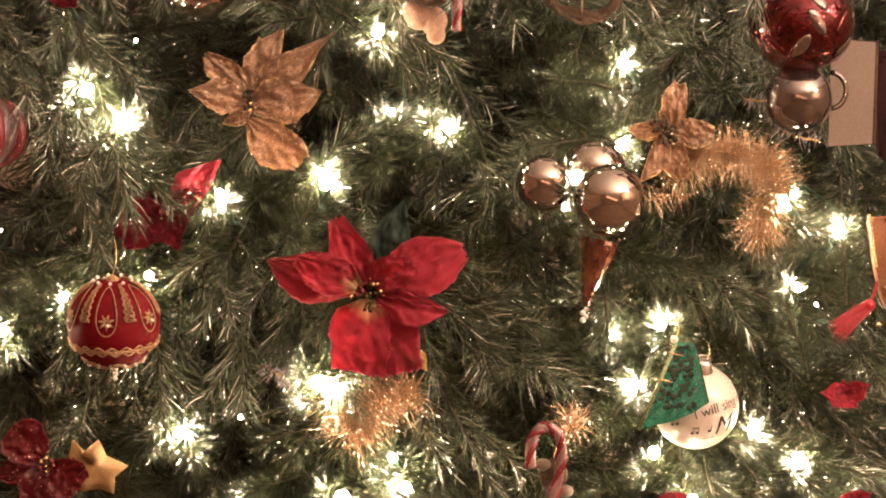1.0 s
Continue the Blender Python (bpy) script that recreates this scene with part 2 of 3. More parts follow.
def petal(parent, name, base, tip, width, material, seed, out0=0.0, out1=0.01, cup=0.15, twist=0.0, thick=0.0006, wrinkle=0.0018, label="", blunt=0.0):
    """A cloth petal from base to tip, both (x, z) from the flower's middle; out0 and out1: how far its ends stand out."""
    rng = random.Random(seed)
    a, b = Vector((base[0], -out0, base[1])), Vector((tip[0], -out1, tip[1]))
    along = b - a
    length = along.length
    along.normalize()
    across = along.cross(Vector((0, 1, 0))).normalized()
    across = (Matrix.Rotation(twist, 3, along) @ across).normalized()
    up = across.cross(along).normalized()
    if up.y > 0:
        up = -up
    bm = bmesh.new()
    nu, nv = 20, 12
    grid = []
    foot = bm.verts.layers.float.new("along")
    sx, sy = rng.uniform(0, 50), rng.uniform(0, 50)
    for i in range(nu + 1):
        u = i / nu
        sharp = np.interp(u, (0, .15, .3, .45, .6, .75, .88, 1), (.14, .45, .85, 1, .84, .5, .2, .02))
        broad = np.interp(u, (0, .15, .35, .55, .75, .9, 1), (.40, .60, .84, .98, 1, .88, .55))
        half = width / 2 * (sharp * (1 - blunt) + broad * blunt)
        row = []
        for j in range(nv + 1):
            v = j / nv * 2 - 1
            h = cup * abs(v) ** 1.6 * half * 1.2 + 0.10 * length * math.sin(math.pi * u) * 0.6
            h += wrinkle * noise.noise((u * 5 + sx, v * 3 + sy, seed)) + 0.6 * wrinkle * noise.noise((u * 13 + sx, v * 8, sy))
            h += 0.0011 * math.exp(-(v / 0.07) ** 2) + 0.0006 * math.sin((abs(v) * 2.2 - u * 3.4) * 6.0) * (1 - abs(v) * 0.5)
            edge = 1 + 0.16 * noise.noise((u * 5 + sy, seed, v * 0.5)) + 0.06 * noise.noise((u * 22, sx, v))
            vert = bm.verts.new(a + along * (u * length + 0.09 * length * u * noise.noise((v * 2.2, sx, u))) + across * (v * half * edge) + up * h)
            vert[foot] = 1.0
            row.append(vert)
        grid.append(row)
    for i in range(nu):
        for j in range(nv):
            bm.faces.new((grid[i][j], grid[i + 1][j], grid[i + 1][j + 1], grid[i][j + 1]))
    bmesh.ops.solidify(bm, geom=bm.faces[:], thickness=thick)
    bmesh.ops.recalc_face_normals(bm, faces=bm.faces)
    return part(name, bm, material, parent, label)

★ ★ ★

All of the material above is to be copied exactly, except for its images.

1.0 s
Continue the Blender Python (bpy) script that recreates this scene with part 2 of 3. More parts follow.
def petal(parent, name, base, tip, width, material, seed, out0=0.0, out1=0.01, cup=0.15, twist=0.0, thick=0.0006, wrinkle=0.0018, label="", blunt=0.0):
    """A cloth petal from base to tip, both (x, z) from the flower's middle; out0 and out1: how far its ends stand out."""
    rng = random.Random(seed)
    a, b = Vector((base[0], -out0, base[1])), Vector((tip[0], -out1, tip[1]))
    along = b - a
    length = along.length
    along.normalize()
    across = along.cross(Vector((0, 1, 0))).normalized()
    across = (Matrix.Rotation(twist, 3, along) @ across).normalized()
    up = across.cross(along).normalized()
    if up.y > 0:
        up = -up
    bm = bmesh.new()
    nu, nv = 20, 12
    grid = []
    foot = bm.verts.layers.float.new("along")
    sx, sy = rng.uniform(0, 50), rng.uniform(0, 50)
    for i in range(nu + 1):
        u = i / nu
        sharp = np.interp(u, (0, .15, .3, .45, .6, .75, .88, 1), (.14, .45, .85, 1, .84, .5, .2, .02))
        broad = np.interp(u, (0, .15, .35, .55, .75, .9, 1), (.40, .60, .84, .98, 1, .88, .55))
        half = width / 2 * (sharp * (1 - blunt) + broad * blunt)
        row = []
        for j in range(nv + 1):
            v = j / nv * 2 - 1
            h = cup * abs(v) ** 1.6 * half * 1.2 + 0.10 * length * math.sin(math.pi * u) * 0.6
            h += wrinkle * noise.noise((u * 5 + sx, v * 3 + sy, seed)) + 0.6 * wrinkle * noise.noise((u * 13 + sx, v * 8, sy))
            h += 0.0011 * math.exp(-(v / 0.07) ** 2) + 0.0006 * math.sin((abs(v) * 2.2 - u * 3.4) * 6.0) * (1 - abs(v) * 0.5)
            edge = 1 + 0.16 * noise.noise((u * 5 + sy, seed, v * 0.5)) + 0.06 * noise.noise((u * 22, sx, v))
            vert = bm.verts.new(a + along * (u * length + 0.09 * length * u * noise.noise((v * 2.2, sx, u))) + across * (v * half * edge) + up * h)
            vert[foot] = 1.0
            row.append(vert)
        grid.append(row)
    for i in range(nu):
        for j in range(nv):
            bm.faces.new((grid[i][j], grid[i + 1][j], grid[i + 1][j + 1], grid[i][j + 1]))
    bmesh.ops.solidify(bm, geom=bm.faces[:], thickness=thick)
    bmesh.ops.recalc_face_normals(bm, faces=bm.faces)
    return part(name, bm, material, parent, label)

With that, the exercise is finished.